STATED TASK :: Transcribe the data in full and exactly, omitting any pictures.
══════════════════════════════
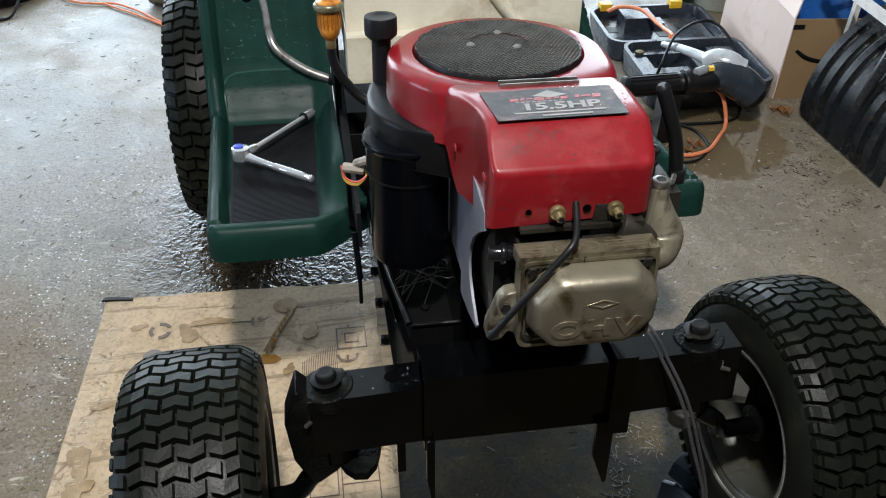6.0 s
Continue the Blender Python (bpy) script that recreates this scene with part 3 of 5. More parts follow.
BOLT = surface("black_oxide_bolt", (0.006, 0.006, 0.006), 0.36, 0.0, (0.020, 0.018, 0.015), (0.5, 0.7), 60, 260, 0.2, 0.3, 0.001, 0.1, 0.0, 0.16)
axle = roll_axle(part("front_axle", box(-0.245, 0.27, -0.012, 0.036, -0.111, -0.028), BLACK, tractor, "glossy black steel axle beam", bevel=0.004))
for sx, x in ((-1, -0.222), (1, 0.226)):
    yb = 0.014
    at = Matrix.Translation((x, yb, 0))
    part("boss", lathe([(0.0290, -0.046), (0.0305, -0.044), (0.0305, -0.0275), (0.0290, -0.0258)], 36, at), GRIME, axle)
    part("collar", lathe([(0.0150, -0.0262), (0.0172, -0.024), (0.0172, -0.0190), (0.0160, -0.0175), (0.010, -0.0175)], 30, at), GRIME, axle)
    part("washer", prism([(0.0186 * math.cos(radians(a)), 0.0186 * math.sin(radians(a))) for a in range(20, 345, 12)] + [(0.0235, -0.0050), (0.0235, 0.0040)], -0.0177, -0.0160, None, at @ Matrix.Rotation(radians(25 if sx < 0 else 205), 4, "Z")), BOLT, axle, bevel=0.0004)
    part("kingpin_bolt", lathe([(0.0118, -0.0162), (0.0124, -0.0150), (0.0120, -0.0098), (0.0108, -0.0078), (0.0092, -0.0072), (0.0070, -0.0076), (0.002, -0.0074)], 30, at), BOLT, axle, "grimy domed pin head")
    xs = x + sx * 0.032
    part("grease_nipple", rod((xs - sx * 0.012, yb - 0.018, -0.062), (xs - sx * 0.004, yb - 0.034, -0.055), 0.0034, 0.0024, 10), STEEL, axle)
    part("spindle_yoke", lathe([(0.020, -0.136), (0.026, -0.132), (0.026, -0.108), (0.02, -0.104)], 26, Matrix.Translation((x, yb, 0))), BLACK, axle)
    part("stub_axle", tube([(x + sx * 0.01, yb - 0.01, -0.140), (x + sx * 0.035, yb - 0.012, -0.160), (x + sx * 0.060, yb - 0.012 if sx < 0 else yb + 0.012, -0.185 if sx < 0 else -0.205), (x + sx * 0.13, yb - 0.006 if sx < 0 else yb + 0.036, -0.190 if sx < 0 else -0.230), (x + sx * 0.165, yb if sx < 0 else yb + 0.042, -0.194 if sx < 0 else -0.234)], 0.0125, 14), BLACK, axle)
    hub = [(-0.235, -0.032), (-0.245, -0.026), (-0.257, -0.012), (-0.275, -0.060), (-0.271, -0.118), (-0.256, -0.156), (-0.245, -0.161), (-0.219, -0.142), (-0.215, -0.05)]
    mm = Matrix.Translation((0, 0.034, 0)) @ Matrix.Rotation(radians(90), 4, "X")
    if sx > 0:
        hub = [(-0.240, -0.030), (-0.256, -0.040), (-0.262, -0.075), (-0.285, -0.110), (-0.275, -0.125), (-0.235, -0.120)]
    part("knuckle_bracket", prism([(a if sx < 0 else -a, b3) for a, b3 in hub], 0.0, 0.044 if sx < 0 else 0.016, None, mm), GRIME, axle, bevel=0.004, seg=3)
    if sx < 0:
        plate = [(-0.222, 0.004), (-0.214, -0.014), (-0.203, -0.026), (-0.188, -0.028), (-0.176, -0.014), (-0.170, 0.006), (-0.165, 0.032), (-0.200, 0.050), (-0.250, 0.046), (-0.270, 0.012), (-0.256, -0.008)]
    else:
        plate = [(0.196, 0.015), (0.194, -0.008), (0.203, -0.020), (0.218, -0.018), (0.232, -0.006), (0.262, 0.018), (0.2977, 0.002), (0.309, 0.016), (0.3050, 0.086), (0.240, 0.070)]
    zp = -0.146 if sx < 0 else -0.138
    part("spindle_plate", prism(plate, zp, zp + 0.011), GREYCAST if sx > 0 else GRIME, axle, bevel=0.004, seg=3)
    if sx > 0:
        part("plate_boss", lathe([(0.013, zp - 0.012), (0.016, zp - 0.009), (0.016, zp + 0.010), (0.0135, zp + 0.013), (0.006, zp + 0.013)], 24, Matrix.Translation((0.211, -0.002, 0))), GREYCAST, axle)
part("bolt_hole", lathe([(0.0090, -0.0276), (0.0090, -0.032)], 24, Matrix.Translation((-0.147, 0.015, 0))), HOLE, axle)
rnd = random.Random(4)
drops([((rnd.uniform(-0.215, -0.12), rnd.uniform(-0.004, 0.032), -0.0278), rnd.uniform(0.0005, 0.0012)) for _ in range(22)]
      + [((rnd.uniform(0.13, 0.21), rnd.uniform(-0.004, 0.032), -0.0278), rnd.uniform(0.0005, 0.0012)) for _ in range(16)], "water_drops", axle)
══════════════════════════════
CORRECT ANSWER ::
6.0 s
Continue the Blender Python (bpy) script that recreates this scene with part 3 of 5. More parts follow.
BOLT = surface("black_oxide_bolt", (0.006, 0.006, 0.006), 0.36, 0.0, (0.020, 0.018, 0.015), (0.5, 0.7), 60, 260, 0.2, 0.3, 0.001, 0.1, 0.0, 0.16)
axle = roll_axle(part("front_axle", box(-0.245, 0.27, -0.012, 0.036, -0.111, -0.028), BLACK, tractor, "glossy black steel axle beam", bevel=0.004))
for sx, x in ((-1, -0.222), (1, 0.226)):
    yb = 0.014
    at = Matrix.Translation((x, yb, 0))
    part("boss", lathe([(0.0290, -0.046), (0.0305, -0.044), (0.0305, -0.0275), (0.0290, -0.0258)], 36, at), GRIME, axle)
    part("collar", lathe([(0.0150, -0.0262), (0.0172, -0.024), (0.0172, -0.0190), (0.0160, -0.0175), (0.010, -0.0175)], 30, at), GRIME, axle)
    part("washer", prism([(0.0186 * math.cos(radians(a)), 0.0186 * math.sin(radians(a))) for a in range(20, 345, 12)] + [(0.0235, -0.0050), (0.0235, 0.0040)], -0.0177, -0.0160, None, at @ Matrix.Rotation(radians(25 if sx < 0 else 205), 4, "Z")), BOLT, axle, bevel=0.0004)
    part("kingpin_bolt", lathe([(0.0118, -0.0162), (0.0124, -0.0150), (0.0120, -0.0098), (0.0108, -0.0078), (0.0092, -0.0072), (0.0070, -0.0076), (0.002, -0.0074)], 30, at), BOLT, axle, "grimy domed pin head")
    xs = x + sx * 0.032
    part("grease_nipple", rod((xs - sx * 0.012, yb - 0.018, -0.062), (xs - sx * 0.004, yb - 0.034, -0.055), 0.0034, 0.0024, 10), STEEL, axle)
    part("spindle_yoke", lathe([(0.020, -0.136), (0.026, -0.132), (0.026, -0.108), (0.02, -0.104)], 26, Matrix.Translation((x, yb, 0))), BLACK, axle)
    part("stub_axle", tube([(x + sx * 0.01, yb - 0.01, -0.140), (x + sx * 0.035, yb - 0.012, -0.160), (x + sx * 0.060, yb - 0.012 if sx < 0 else yb + 0.012, -0.185 if sx < 0 else -0.205), (x + sx * 0.13, yb - 0.006 if sx < 0 else yb + 0.036, -0.190 if sx < 0 else -0.230), (x + sx * 0.165, yb if sx < 0 else yb + 0.042, -0.194 if sx < 0 else -0.234)], 0.0125, 14), BLACK, axle)
    hub = [(-0.235, -0.032), (-0.245, -0.026), (-0.257, -0.012), (-0.275, -0.060), (-0.271, -0.118), (-0.256, -0.156), (-0.245, -0.161), (-0.219, -0.142), (-0.215, -0.05)]
    mm = Matrix.Translation((0, 0.034, 0)) @ Matrix.Rotation(radians(90), 4, "X")
    if sx > 0:
        hub = [(-0.240, -0.030), (-0.256, -0.040), (-0.262, -0.075), (-0.285, -0.110), (-0.275, -0.125), (-0.235, -0.120)]
    part("knuckle_bracket", prism([(a if sx < 0 else -a, b3) for a, b3 in hub], 0.0, 0.044 if sx < 0 else 0.016, None, mm), GRIME, axle, bevel=0.004, seg=3)
    if sx < 0:
        plate = [(-0.222, 0.004), (-0.214, -0.014), (-0.203, -0.026), (-0.188, -0.028), (-0.176, -0.014), (-0.170, 0.006), (-0.165, 0.032), (-0.200, 0.050), (-0.250, 0.046), (-0.270, 0.012), (-0.256, -0.008)]
    else:
        plate = [(0.196, 0.015), (0.194, -0.008), (0.203, -0.020), (0.218, -0.018), (0.232, -0.006), (0.262, 0.018), (0.2977, 0.002), (0.309, 0.016), (0.3050, 0.086), (0.240, 0.070)]
    zp = -0.146 if sx < 0 else -0.138
    part("spindle_plate", prism(plate, zp, zp + 0.011), GREYCAST if sx > 0 else GRIME, axle, bevel=0.004, seg=3)
    if sx > 0:
        part("plate_boss", lathe([(0.013, zp - 0.012), (0.016, zp - 0.009), (0.016, zp + 0.010), (0.0135, zp + 0.013), (0.006, zp + 0.013)], 24, Matrix.Translation((0.211, -0.002, 0))), GREYCAST, axle)
part("bolt_hole", lathe([(0.0090, -0.0276), (0.0090, -0.032)], 24, Matrix.Translation((-0.147, 0.015, 0))), HOLE, axle)
rnd = random.Random(4)
drops([((rnd.uniform(-0.215, -0.12), rnd.uniform(-0.004, 0.032), -0.0278), rnd.uniform(0.0005, 0.0012)) for _ in range(22)]
      + [((rnd.uniform(0.13, 0.21), rnd.uniform(-0.004, 0.032), -0.0278), rnd.uniform(0.0005, 0.0012)) for _ in range(16)], "water_drops", axle)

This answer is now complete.